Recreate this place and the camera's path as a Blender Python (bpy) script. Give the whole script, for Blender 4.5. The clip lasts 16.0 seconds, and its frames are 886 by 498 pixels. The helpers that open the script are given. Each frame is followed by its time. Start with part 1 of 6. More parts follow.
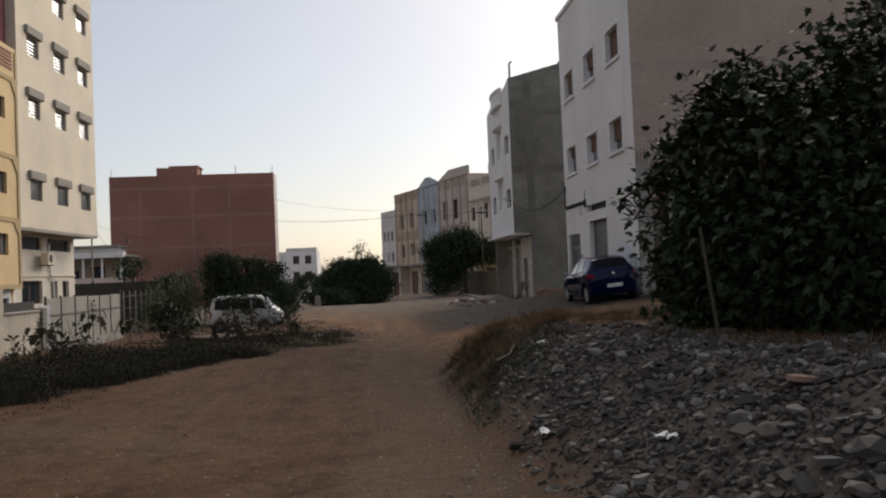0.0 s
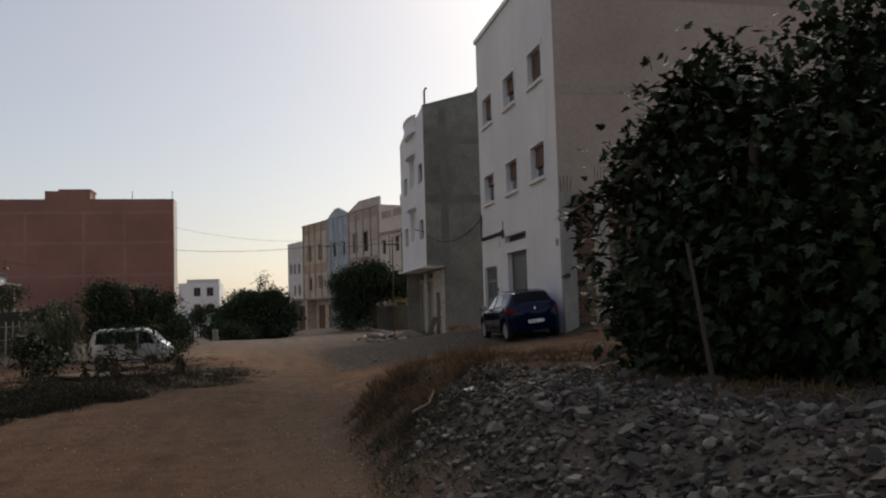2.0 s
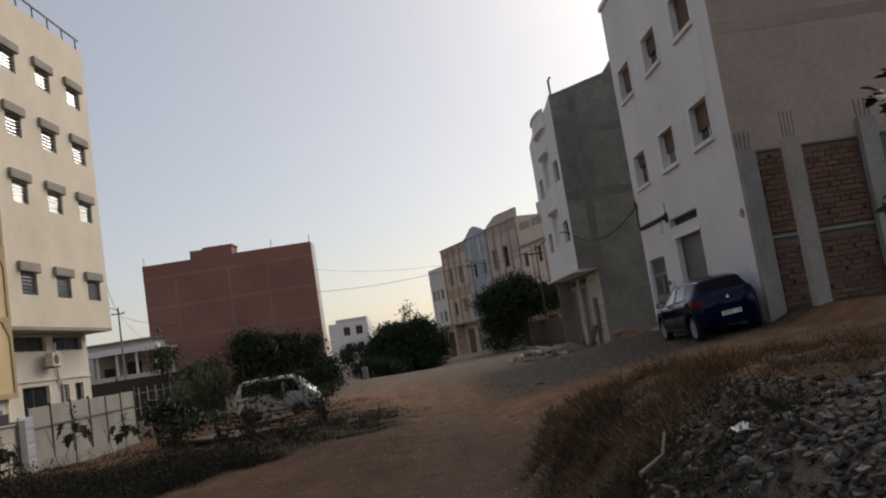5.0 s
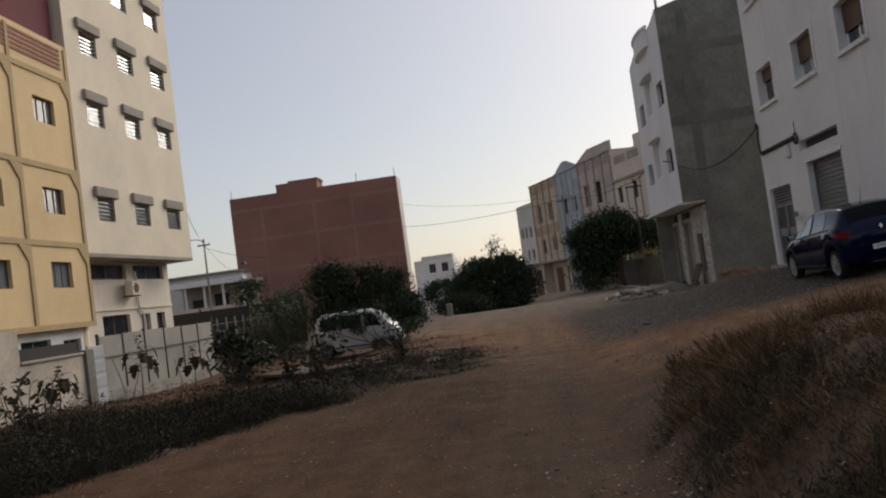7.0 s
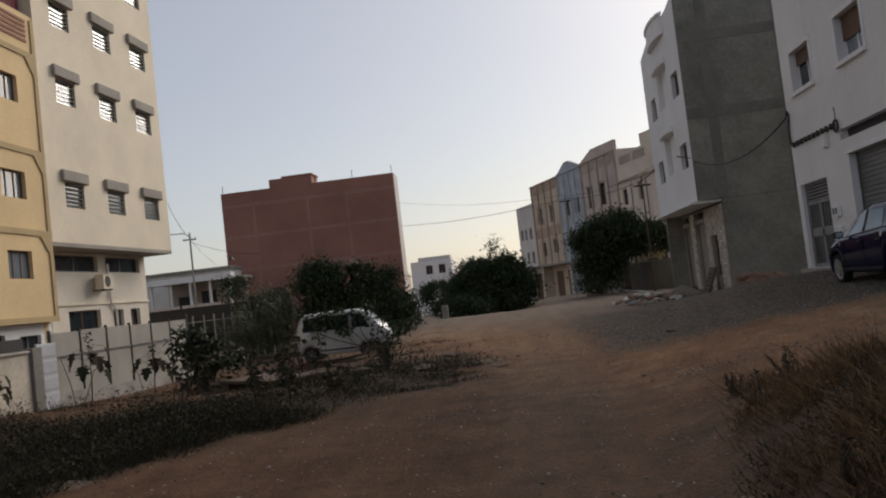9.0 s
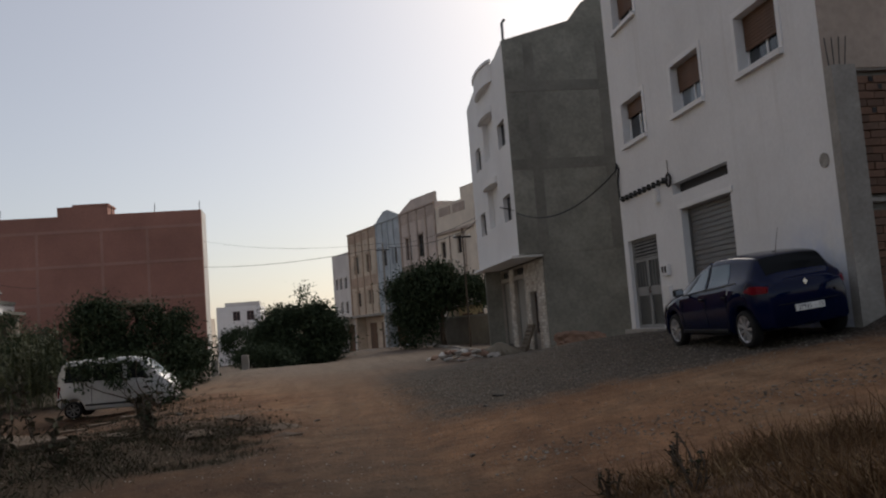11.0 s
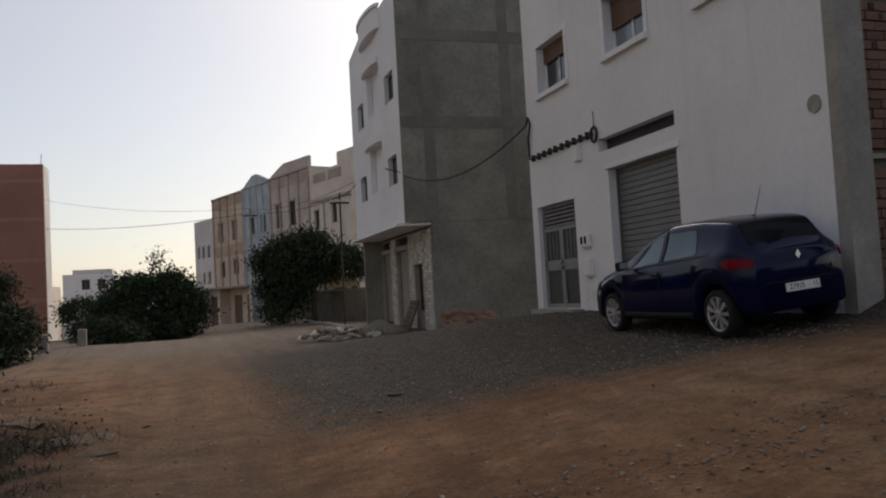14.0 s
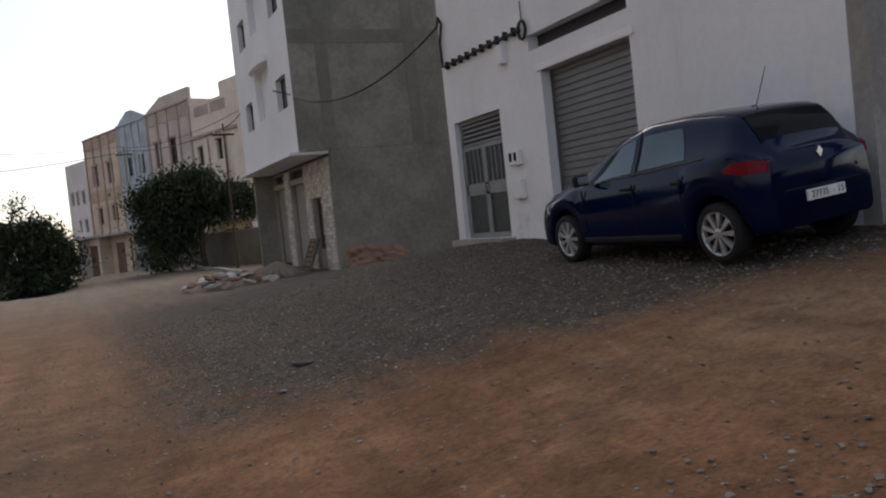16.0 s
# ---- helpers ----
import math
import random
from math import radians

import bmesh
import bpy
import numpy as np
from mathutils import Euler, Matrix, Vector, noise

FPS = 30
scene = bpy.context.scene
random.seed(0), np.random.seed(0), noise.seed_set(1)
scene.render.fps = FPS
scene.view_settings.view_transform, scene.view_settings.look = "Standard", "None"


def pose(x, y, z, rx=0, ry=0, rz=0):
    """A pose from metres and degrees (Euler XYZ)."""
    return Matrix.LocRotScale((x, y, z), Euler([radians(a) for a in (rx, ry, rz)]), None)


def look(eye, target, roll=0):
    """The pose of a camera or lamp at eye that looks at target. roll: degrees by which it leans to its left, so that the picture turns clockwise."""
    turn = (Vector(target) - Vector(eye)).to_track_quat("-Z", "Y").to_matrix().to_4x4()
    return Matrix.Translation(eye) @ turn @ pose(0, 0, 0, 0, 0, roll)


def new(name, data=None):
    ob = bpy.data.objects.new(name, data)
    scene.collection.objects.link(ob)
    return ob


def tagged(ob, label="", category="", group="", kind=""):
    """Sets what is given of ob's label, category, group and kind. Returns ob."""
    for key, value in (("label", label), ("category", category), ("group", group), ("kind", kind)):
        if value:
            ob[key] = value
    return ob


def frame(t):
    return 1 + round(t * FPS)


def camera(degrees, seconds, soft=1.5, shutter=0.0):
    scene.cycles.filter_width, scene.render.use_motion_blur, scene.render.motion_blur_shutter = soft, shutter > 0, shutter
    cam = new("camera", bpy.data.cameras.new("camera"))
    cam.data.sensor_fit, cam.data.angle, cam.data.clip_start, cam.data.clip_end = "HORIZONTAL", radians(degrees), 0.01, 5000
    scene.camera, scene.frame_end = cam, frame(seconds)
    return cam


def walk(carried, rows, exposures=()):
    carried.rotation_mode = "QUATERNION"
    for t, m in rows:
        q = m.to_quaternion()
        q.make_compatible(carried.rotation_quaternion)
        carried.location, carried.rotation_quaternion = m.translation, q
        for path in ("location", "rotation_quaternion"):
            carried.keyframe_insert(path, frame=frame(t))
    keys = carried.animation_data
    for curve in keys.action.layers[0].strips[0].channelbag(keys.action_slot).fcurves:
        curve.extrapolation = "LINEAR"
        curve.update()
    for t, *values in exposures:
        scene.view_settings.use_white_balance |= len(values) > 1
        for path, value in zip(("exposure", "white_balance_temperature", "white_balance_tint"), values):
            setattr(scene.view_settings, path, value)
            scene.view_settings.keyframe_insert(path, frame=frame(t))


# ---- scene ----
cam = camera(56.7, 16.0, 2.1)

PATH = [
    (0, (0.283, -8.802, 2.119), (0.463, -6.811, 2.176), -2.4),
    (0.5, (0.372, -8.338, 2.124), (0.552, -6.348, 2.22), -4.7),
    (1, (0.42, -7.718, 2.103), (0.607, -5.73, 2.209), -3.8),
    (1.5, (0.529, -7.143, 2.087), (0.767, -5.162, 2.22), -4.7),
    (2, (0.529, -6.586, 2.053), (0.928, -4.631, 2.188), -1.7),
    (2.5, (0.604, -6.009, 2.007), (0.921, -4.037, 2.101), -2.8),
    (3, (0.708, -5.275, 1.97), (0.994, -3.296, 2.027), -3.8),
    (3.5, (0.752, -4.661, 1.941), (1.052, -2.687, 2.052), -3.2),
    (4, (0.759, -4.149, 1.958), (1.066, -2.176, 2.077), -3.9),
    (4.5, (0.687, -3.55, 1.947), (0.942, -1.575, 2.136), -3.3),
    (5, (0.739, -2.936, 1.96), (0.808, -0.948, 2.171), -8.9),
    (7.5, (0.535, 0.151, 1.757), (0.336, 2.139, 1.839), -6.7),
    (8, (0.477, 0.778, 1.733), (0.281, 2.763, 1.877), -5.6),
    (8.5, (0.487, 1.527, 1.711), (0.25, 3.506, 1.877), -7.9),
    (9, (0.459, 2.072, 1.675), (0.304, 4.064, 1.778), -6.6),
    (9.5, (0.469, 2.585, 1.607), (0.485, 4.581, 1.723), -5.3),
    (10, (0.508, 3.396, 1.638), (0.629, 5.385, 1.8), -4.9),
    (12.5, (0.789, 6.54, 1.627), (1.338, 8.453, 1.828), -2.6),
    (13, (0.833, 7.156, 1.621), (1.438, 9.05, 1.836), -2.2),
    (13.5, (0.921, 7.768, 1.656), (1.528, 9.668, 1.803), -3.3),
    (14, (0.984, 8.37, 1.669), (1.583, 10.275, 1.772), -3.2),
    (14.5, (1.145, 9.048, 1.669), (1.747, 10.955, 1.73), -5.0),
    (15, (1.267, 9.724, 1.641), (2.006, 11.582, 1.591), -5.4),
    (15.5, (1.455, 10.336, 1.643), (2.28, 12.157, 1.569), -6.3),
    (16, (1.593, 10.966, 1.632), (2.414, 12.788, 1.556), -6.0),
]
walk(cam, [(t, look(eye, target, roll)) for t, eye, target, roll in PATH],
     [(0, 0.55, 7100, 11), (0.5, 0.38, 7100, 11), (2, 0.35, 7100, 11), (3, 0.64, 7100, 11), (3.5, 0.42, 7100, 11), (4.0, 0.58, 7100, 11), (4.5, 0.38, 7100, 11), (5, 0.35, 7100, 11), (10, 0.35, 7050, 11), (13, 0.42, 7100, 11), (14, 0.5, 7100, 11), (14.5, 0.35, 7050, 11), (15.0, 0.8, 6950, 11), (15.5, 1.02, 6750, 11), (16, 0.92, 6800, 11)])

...

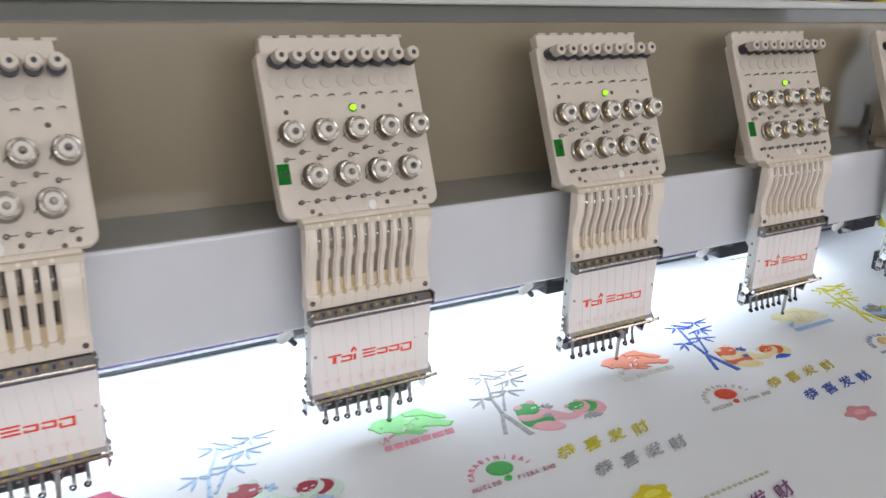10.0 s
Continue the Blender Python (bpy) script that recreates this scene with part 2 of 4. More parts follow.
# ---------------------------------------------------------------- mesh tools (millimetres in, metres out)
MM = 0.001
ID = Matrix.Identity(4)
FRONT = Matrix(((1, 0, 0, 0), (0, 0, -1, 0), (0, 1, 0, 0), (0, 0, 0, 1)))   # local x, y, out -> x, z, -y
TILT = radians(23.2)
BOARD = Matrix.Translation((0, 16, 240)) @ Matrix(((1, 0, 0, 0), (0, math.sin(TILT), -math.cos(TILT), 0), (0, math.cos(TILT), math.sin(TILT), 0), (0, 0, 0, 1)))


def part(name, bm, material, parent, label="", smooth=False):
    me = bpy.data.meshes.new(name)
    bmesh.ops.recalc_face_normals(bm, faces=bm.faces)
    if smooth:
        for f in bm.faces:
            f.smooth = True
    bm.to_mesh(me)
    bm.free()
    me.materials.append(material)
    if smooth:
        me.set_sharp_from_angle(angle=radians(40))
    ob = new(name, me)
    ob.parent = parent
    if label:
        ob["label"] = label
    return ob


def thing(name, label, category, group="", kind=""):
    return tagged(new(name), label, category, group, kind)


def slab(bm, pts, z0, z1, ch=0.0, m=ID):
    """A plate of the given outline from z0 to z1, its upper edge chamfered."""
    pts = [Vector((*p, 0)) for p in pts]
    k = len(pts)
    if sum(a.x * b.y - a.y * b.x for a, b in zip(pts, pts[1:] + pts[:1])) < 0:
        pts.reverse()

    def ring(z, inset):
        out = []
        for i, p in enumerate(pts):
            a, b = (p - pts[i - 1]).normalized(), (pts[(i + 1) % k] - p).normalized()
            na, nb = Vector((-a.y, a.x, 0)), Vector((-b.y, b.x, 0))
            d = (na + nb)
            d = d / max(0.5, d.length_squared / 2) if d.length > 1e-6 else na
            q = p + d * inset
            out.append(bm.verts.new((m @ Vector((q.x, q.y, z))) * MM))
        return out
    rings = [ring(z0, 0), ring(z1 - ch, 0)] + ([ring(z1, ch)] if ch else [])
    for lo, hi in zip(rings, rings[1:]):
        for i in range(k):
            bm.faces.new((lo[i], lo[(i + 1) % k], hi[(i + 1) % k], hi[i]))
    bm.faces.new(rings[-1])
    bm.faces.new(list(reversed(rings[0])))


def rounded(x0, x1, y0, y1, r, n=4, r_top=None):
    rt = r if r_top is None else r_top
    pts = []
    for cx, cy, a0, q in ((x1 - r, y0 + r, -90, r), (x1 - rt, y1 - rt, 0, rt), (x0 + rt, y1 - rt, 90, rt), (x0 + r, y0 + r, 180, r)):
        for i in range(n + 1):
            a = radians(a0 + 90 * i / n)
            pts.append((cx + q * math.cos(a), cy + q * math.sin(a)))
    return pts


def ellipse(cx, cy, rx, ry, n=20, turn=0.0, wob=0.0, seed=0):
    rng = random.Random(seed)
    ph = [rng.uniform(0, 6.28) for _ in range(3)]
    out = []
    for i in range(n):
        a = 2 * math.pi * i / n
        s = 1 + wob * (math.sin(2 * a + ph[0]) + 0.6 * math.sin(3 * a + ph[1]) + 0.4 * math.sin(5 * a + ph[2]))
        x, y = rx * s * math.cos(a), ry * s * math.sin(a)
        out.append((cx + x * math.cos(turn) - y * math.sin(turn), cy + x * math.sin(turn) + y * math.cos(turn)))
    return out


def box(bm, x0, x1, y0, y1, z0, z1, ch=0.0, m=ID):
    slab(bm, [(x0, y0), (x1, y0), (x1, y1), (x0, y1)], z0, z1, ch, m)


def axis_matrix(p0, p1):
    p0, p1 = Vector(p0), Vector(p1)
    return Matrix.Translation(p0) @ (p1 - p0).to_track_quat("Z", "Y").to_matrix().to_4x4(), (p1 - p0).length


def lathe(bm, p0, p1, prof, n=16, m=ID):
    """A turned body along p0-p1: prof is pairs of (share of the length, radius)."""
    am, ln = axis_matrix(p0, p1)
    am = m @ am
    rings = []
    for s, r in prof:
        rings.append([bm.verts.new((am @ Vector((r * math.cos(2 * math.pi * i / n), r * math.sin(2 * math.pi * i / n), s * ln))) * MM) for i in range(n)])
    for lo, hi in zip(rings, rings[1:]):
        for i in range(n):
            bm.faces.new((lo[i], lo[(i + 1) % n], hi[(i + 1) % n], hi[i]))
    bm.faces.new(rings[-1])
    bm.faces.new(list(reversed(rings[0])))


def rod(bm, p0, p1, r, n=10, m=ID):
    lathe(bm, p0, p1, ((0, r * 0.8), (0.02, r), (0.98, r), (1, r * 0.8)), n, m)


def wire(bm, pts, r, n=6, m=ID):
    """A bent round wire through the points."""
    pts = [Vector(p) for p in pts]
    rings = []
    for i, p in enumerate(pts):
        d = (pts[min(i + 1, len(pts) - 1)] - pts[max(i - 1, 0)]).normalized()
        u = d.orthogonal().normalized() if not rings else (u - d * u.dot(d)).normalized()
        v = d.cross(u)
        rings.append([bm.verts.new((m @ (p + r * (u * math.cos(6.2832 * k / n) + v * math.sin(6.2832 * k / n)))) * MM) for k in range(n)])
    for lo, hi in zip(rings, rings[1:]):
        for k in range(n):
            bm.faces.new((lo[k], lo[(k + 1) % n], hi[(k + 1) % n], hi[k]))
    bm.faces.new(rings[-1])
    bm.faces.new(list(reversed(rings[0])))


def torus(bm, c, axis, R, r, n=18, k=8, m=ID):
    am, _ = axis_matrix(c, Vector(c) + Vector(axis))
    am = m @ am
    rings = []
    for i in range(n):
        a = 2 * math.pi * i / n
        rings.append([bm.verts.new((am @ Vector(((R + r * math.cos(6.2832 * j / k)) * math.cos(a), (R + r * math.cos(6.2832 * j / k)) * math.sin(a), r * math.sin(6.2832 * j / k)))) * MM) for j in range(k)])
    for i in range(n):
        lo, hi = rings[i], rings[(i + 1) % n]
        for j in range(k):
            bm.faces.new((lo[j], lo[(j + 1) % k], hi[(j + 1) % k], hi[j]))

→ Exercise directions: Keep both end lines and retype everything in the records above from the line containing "setattr(scene.view_settings, path, value)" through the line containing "cam = camera(56.7, 16.0, 2.1)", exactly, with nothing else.

→ Reply:
            setattr(scene.view_settings, path, value)
            scene.view_settings.keyframe_insert(path, frame=frame(t))


# ---- scene ----
cam = camera(56.7, 16.0, 2.1)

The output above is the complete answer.